24 heures chrono

C’est une région de notre cerveau, l’hypothalamus, qui régule notre horloge biologique ou plutôt nos différentes horloges internes, mettant à l’heure et en phase les fonctions digestives, métaboliques, rénales, respiratoires, nerveuses, endocriniennes…

Aujourd’hui, mais cela n’a pas toujours été le cas, les autorités médicales sont unanimes à reconnaître la chronobiologie comme une discipline à part entière. Et pas seulement en termes de recherche car ses applications peuvent être extrêmement pratiques. Pourquoi, par exemple, l’infarctus du myocarde frappe-t-il le plus souvent vers 10 heures du matin ? Ni par hasard ni par fatalité : simplement à cause de la combinaison entre une tension artérielle et une viscosité du sang à leur maximum à ce même moment de la journée. Chez les sujets cardiaques, le traitement sera ainsi préférablement pris au réveil ou le soir au coucher si les médicaments ont une action à libération prolongée. Et il n’est pas besoin d’aller chercher dans le drame des exemples pour démontrer l’intérêt de la chronobiologie. Le plus évident est celui de l’aspirine dont on sait que, administrée le soir, elle sera considérablement moins agressive pour la muqueuse de l’estomac que le matin.

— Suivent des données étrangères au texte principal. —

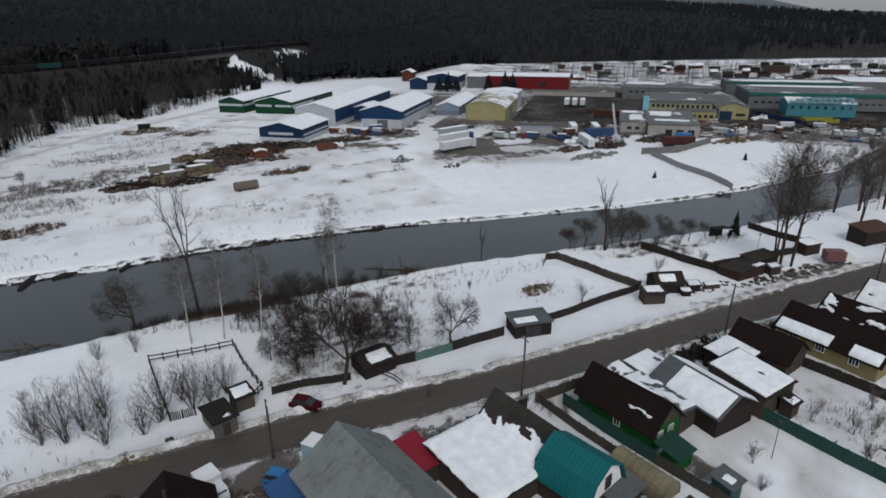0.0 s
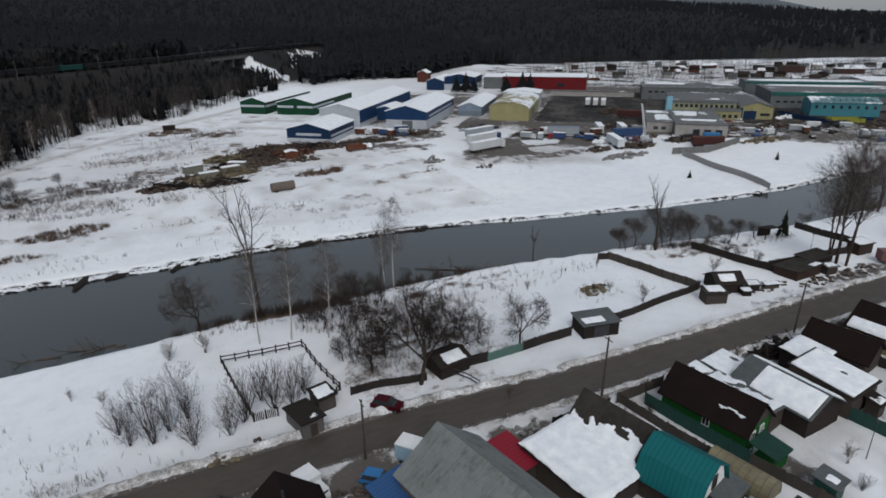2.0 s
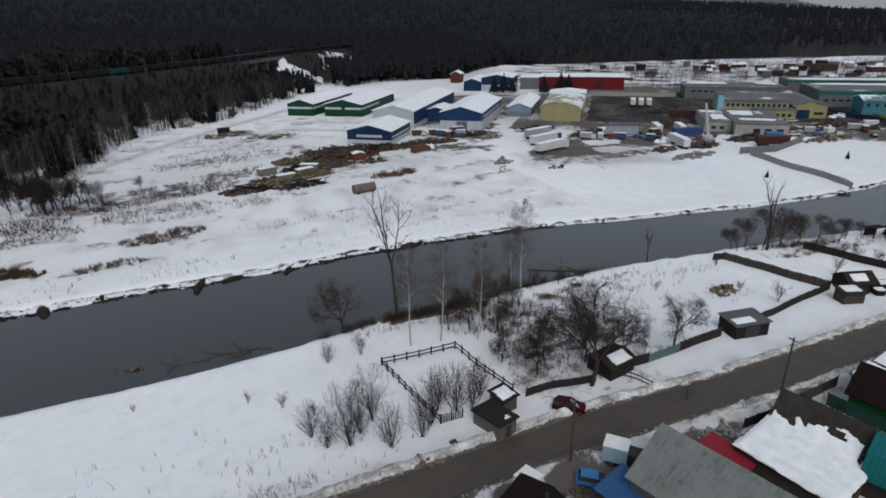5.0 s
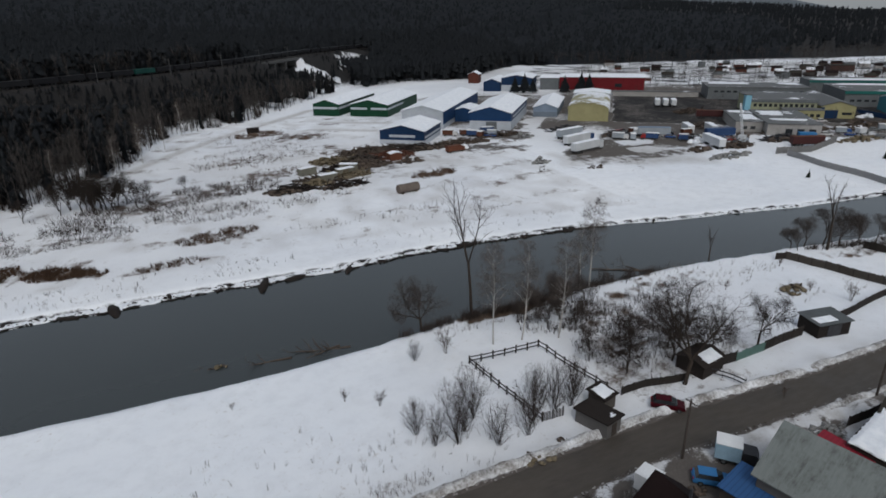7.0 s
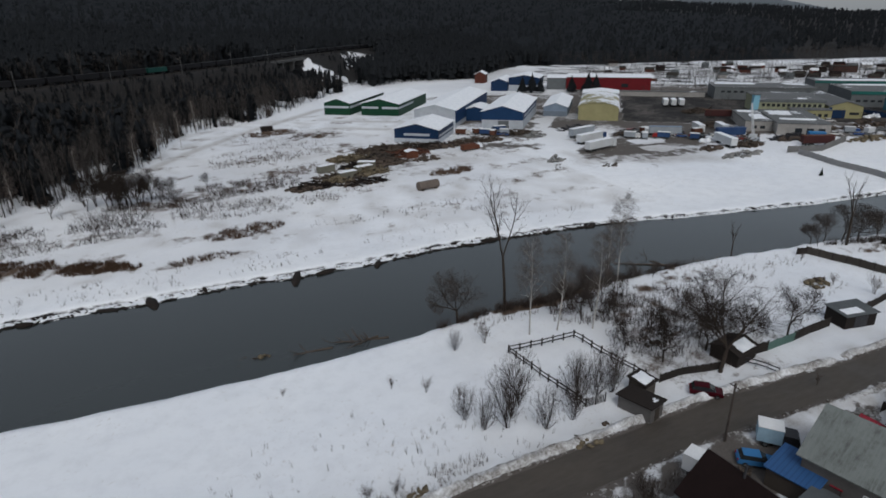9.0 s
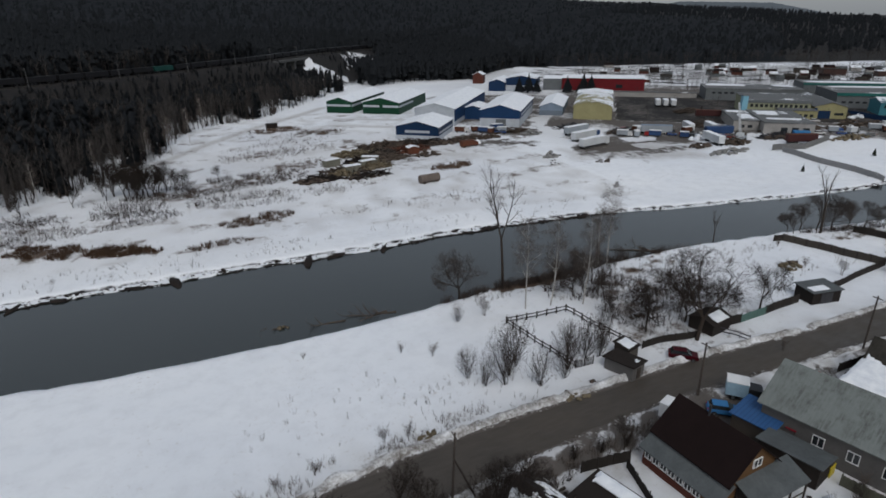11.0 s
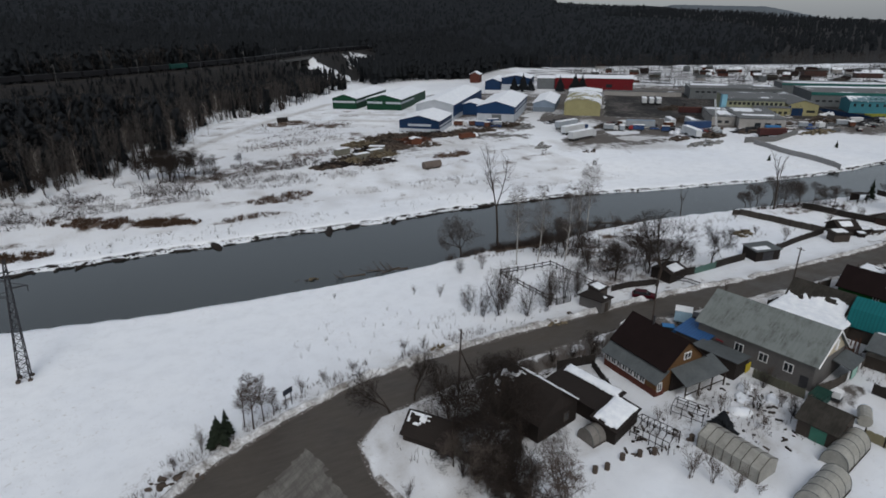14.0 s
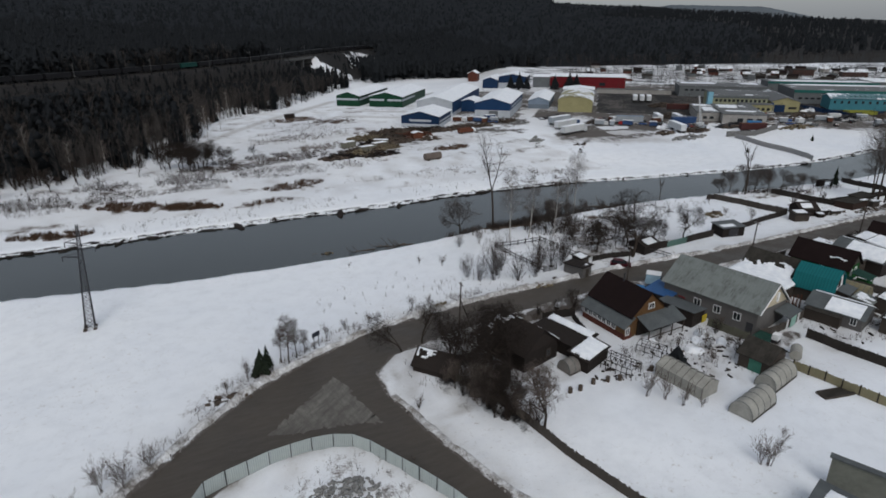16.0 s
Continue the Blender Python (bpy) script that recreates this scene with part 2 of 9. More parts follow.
M_TAN = worn("tan_rubbish", (0.17, 0.14, 0.095), 0.4, 1.2, 0.6, 3)
M_REED = leafy("dry_reeds", (0.030, 0.020, 0.015), (0.115, 0.072, 0.048))
M_BARK = bark("dark_bark", (0.022, 0.018, 0.015), (0.065, 0.052, 0.044))
M_TWIG = bark("dark_twigs", (0.028, 0.023, 0.021), (0.080, 0.066, 0.060), 2)
M_TWIGDARK = bark("blackish_twigs", (0.014, 0.0115, 0.0105), (0.042, 0.034, 0.030), 2)
M_TWIGPALE = bark("pale_twigs", (0.06, 0.05, 0.045), (0.14, 0.115, 0.10), 2)
M_BIRCH = bark("birch_bark", (0.16, 0.152, 0.145), (0.62, 0.60, 0.57), 3)
# pines and far canopy: distance haze put into the colour, lifted and bluish
M_PINE = leafy("pine_needles", (0.0112, 0.0127, 0.0148), (0.0205, 0.0228, 0.0255), 0.6)
M_CANOPY = leafy("far_canopy", (0.0104, 0.0120, 0.0144), (0.0160, 0.0183, 0.0212), 0.7)
M_SPRUCE = leafy("spruce_needles", (0.010, 0.0135, 0.0095), (0.022, 0.029, 0.020))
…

Mieux encore : non seulement on constate une meilleure tolérance avec une prise vespérale, mais celle-ci se double d’une plus grande efficacité, grâce à la meilleure persistance des principes actifs de l’aspirine (comme d’ailleurs de tous les anti-inflammatoires non stéroïdiens) dans le sang.

Aiguë contre chronique

La médecine n’a évidemment pas toujours l’œil rivé sur le cadran de notre horloge biologique. En cas de maladie aiguë, c’est l’urgence du traitement qui reste l’unité de temps la plus efficace car il s’agit d’abord de parer au plus pressé. En revanche, pour les maladies chroniques, on doit envisager la prise de médicaments sur plusieurs années, voire sur une vie entière. L’adaptation des horaires de prise en fonction du patient, en fonction de ses propres rythmes, est donc particulièrement indiquée, quel que soit le type de maladie concernée : allergique, rhumatologique, digestive, psychiatrique ou autre.

A l’hôpital, qui n’a pas vraiment pour réputation de privilégier l’individu, la chronobiologie gagne un terrain aussi précieux qu’important. C’est particulièrement vrai pour les traitements lourds, notamment anticancéreux.

Les chimiothérapies génèrent une toxicité parfois très sévère. Or, les cellules de l’organisme sur lesquelles vont agir les médicaments sont en quelque sorte équipées d’horloges, constituées d’une douzaine de gènes. Ce sont ces horloges qui vont donner l’heure aux cellules, leur indiquer à quel moment elles vont métaboliser les substances. La chronobiologie a permis de repérer le moment où les cellules se divisent - un moment où la toxicité des médicaments anticancéreux est maximale – et donc d’éviter de les administrer lorsque les effets secondaires risquent d’être plus importants.

Plus efficaces ou moins toxiques ?

Si l’on est loin encore de pouvoir choisir le moment du traitement le plus propice dans des services hospitaliers souvent sous pression, les médecins pensent désormais « chronothérapeutique », autant que « thérapeutique ». Les techniques d’administration progressent rapidement et ne concernent pas seulement les cas les plus lourds. La chronomodulation s’applique en effet tout autant à des pompes qui délivrent les médicaments aux heures les plus favorables qu’à des gélules préprogrammées, prises le soir pour libérer le médicament en fin de nuit, au moment où son action est la plus souhaitable (exemple : la cortisone dans le cas de certaines polyarthrites).